Hava saldırısından sağ kurtulan Münire Haşiş gibi Rakka sakinleri ise farklı bir gerçekten söz ediyor: “Kalanlar öldü, kaçmaya çalışanlar öldü. Kaçakçılara verecek paramız yoktu, mahsur kaldık.” Sonunda Münire ve çocukları, “kaçmaya çalışırken havaya uçanların kanları üstünde yürüyerek” bir mayın tarlasını aştı ve kaçmayı başardı.
Olası savaş suçları
Raporda ayrıntılarıyla ele alınan Koalisyon saldırıları, daha geniş ölçekte sergilenen eğilimlere örnek teşkil ediyor. Koalisyonun gerçekleştirdiği hava ve topçu saldırılarının binlerce sivili öldürdüğüne ve yaraladığına ilişkin güçlü kanıtlar mevcut. Uluslararası insancıl hukuku ihlal eden ve savaş suçları kapsamına girebilecek orantısız veya gelişigüzel saldırılar da buna dahil.
UAÖ, Rakka’da hava saldırıları gerçekleştiren ABD, Birleşik Krallık ve Fransa’nın savunma yetkililerine yazarak bu vakalar ve diğer saldırılar hakkında daha fazla bilgi talep etti. Kurum, Koalisyonun saldırılarda kullandığı taktikleri, araçları ve yöntemleri, hedef seçimlerini, saldırıların planlanması ve gerçekleştirilmesinde alınan önlemleri ve şimdiye dek herhangi bir soruşturma yapılıp yapılmadığını sordu.

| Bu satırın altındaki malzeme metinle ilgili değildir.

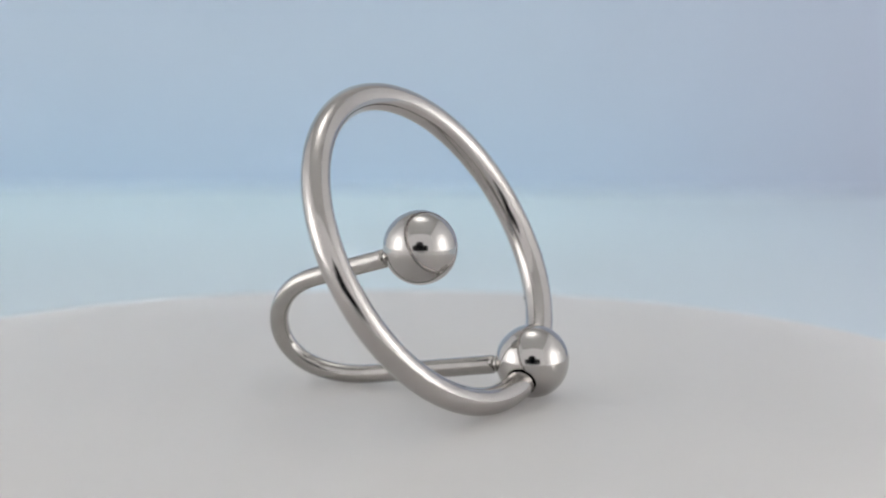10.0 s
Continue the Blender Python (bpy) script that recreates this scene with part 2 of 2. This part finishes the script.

UAÖ, Koalisyon üyelerinden, ihlaller ve sivil kayıp iddialarına yönelik bağımsız ve kapsamlı soruşturmalar yapmasını ve Rakka’daki sivil yaşam kayıpları ile sivil mülklere verilen hasarın boyutları ve ağırlığını kamuoyu önünde kabul etmesini talep ediyor.
Koalisyon üyeleri yaptıkları soruşturmaların sonuçlarının yanı sıra, saldırıların uluslararası insancıl hukuka uygunluğunun belirlenmesi için gerekli olan temel bilgileri de açıklamalıdır. Sivil kayıplara ilişkin iddiaların güvenilirliğine karar vermek için başvurdukları prosedürleri gözden geçirmeli ve ihlallerden zarar görenlere adalet ve onarım sağlamalıdırlar. Koalisyon üyeleri ayrıca Rakka’da büyük zorluklarla devam eden mayın temizleme faaliyetleri ile yeniden yapılandırma çalışmalarına şu an olduğundan daha anlamlı biçimde destek vermekle yükümlüdür.